= YOUR GOAL =
Output the line containing "scene.view_settings.keyframe_insert(path, frame=frame(t))" and all subsequent lines of the listing below, copied exactly, with no other lines.

= DATA SECTION =
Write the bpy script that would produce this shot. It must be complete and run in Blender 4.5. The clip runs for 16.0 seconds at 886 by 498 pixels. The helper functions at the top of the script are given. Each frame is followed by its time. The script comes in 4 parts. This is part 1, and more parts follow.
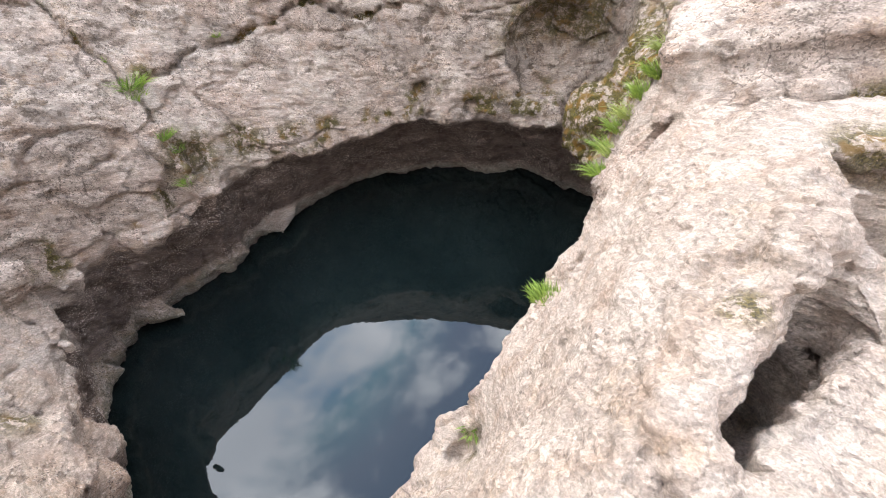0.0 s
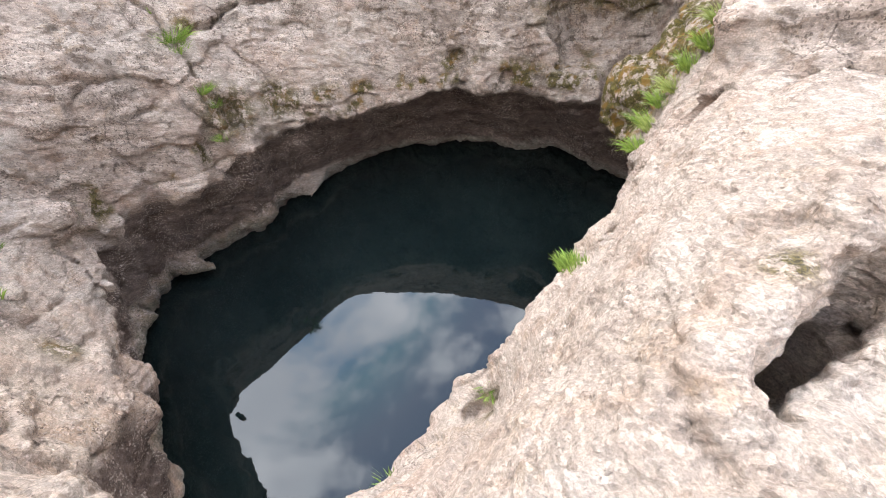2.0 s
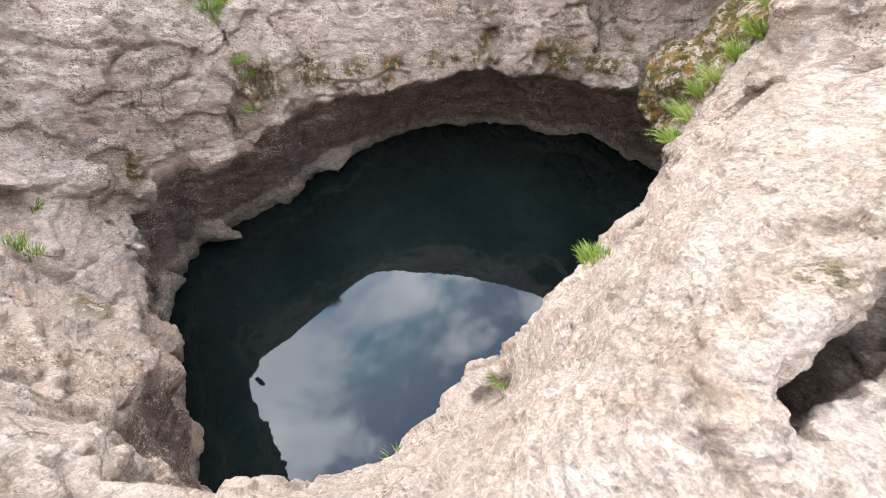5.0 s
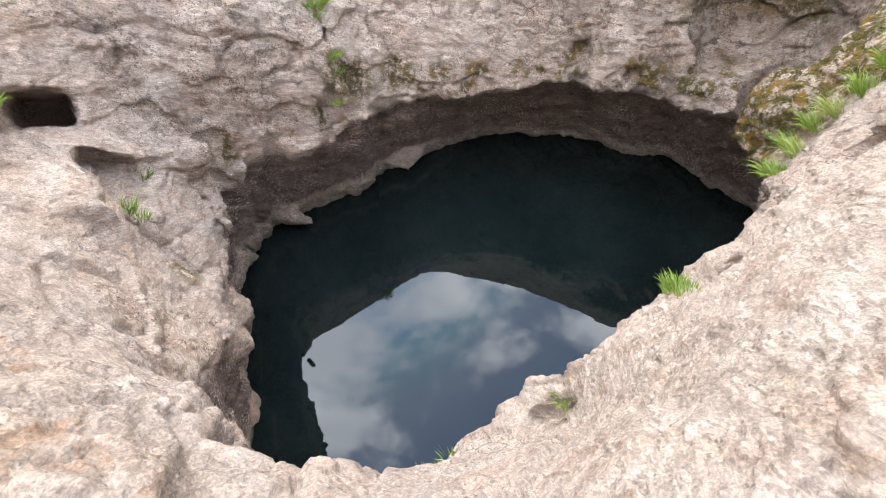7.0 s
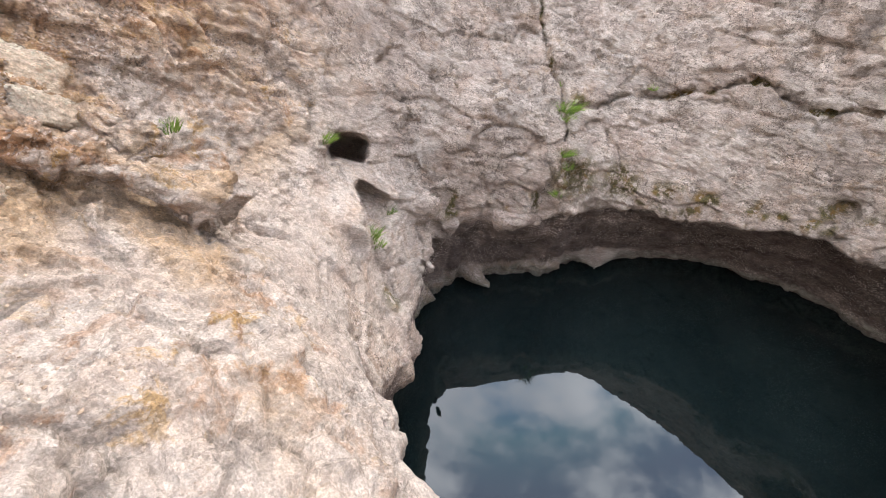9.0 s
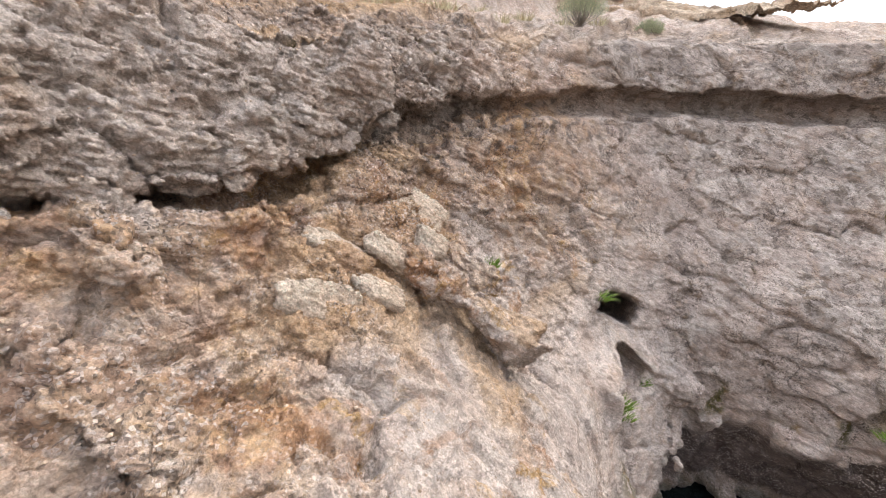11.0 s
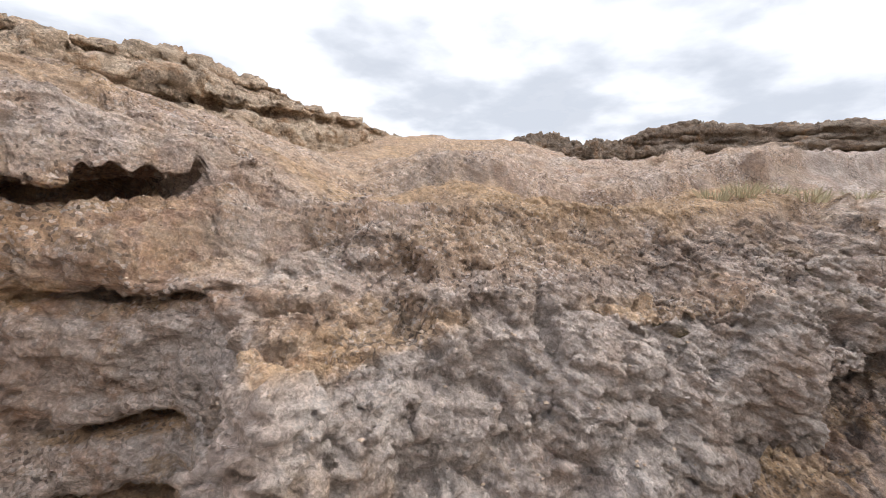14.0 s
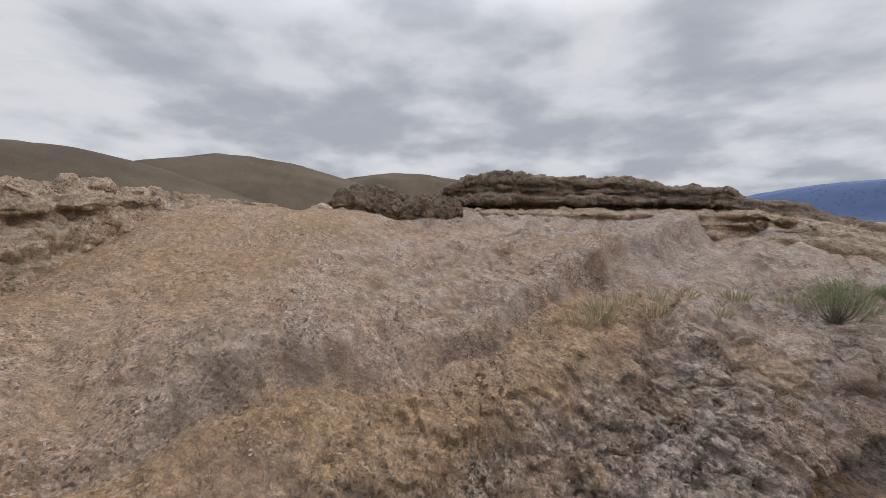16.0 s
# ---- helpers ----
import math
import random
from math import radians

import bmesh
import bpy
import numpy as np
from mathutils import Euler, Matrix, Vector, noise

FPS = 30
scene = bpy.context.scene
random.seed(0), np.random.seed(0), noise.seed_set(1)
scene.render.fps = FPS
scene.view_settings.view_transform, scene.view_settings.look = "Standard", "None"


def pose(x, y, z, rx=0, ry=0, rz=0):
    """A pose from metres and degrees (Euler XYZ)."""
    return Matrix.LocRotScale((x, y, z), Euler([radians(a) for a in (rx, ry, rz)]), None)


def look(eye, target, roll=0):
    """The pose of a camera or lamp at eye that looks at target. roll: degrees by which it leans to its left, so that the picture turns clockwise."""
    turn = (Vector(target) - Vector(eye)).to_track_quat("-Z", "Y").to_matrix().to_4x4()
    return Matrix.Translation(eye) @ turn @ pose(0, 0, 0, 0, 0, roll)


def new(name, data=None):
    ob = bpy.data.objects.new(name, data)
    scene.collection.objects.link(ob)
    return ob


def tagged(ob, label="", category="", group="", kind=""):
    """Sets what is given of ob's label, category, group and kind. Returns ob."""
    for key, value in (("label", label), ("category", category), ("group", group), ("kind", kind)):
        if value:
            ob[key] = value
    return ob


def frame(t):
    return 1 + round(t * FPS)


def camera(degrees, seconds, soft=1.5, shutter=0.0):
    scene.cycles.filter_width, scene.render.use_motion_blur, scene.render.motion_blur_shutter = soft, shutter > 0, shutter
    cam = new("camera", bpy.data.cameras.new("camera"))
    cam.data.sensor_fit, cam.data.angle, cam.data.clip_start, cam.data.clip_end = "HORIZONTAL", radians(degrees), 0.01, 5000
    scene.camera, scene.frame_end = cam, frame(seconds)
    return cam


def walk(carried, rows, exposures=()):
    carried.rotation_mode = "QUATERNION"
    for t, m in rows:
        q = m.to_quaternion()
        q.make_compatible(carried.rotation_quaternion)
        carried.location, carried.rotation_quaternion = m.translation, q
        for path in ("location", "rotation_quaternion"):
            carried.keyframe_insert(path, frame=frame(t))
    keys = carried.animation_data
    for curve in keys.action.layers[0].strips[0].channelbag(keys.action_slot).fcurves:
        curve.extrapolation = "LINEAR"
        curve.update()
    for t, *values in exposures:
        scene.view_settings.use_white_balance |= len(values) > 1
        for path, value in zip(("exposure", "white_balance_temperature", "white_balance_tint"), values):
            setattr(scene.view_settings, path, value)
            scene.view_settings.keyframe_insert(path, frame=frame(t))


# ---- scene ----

= CORRECT RESPONSE =
            scene.view_settings.keyframe_insert(path, frame=frame(t))


# ---- scene ----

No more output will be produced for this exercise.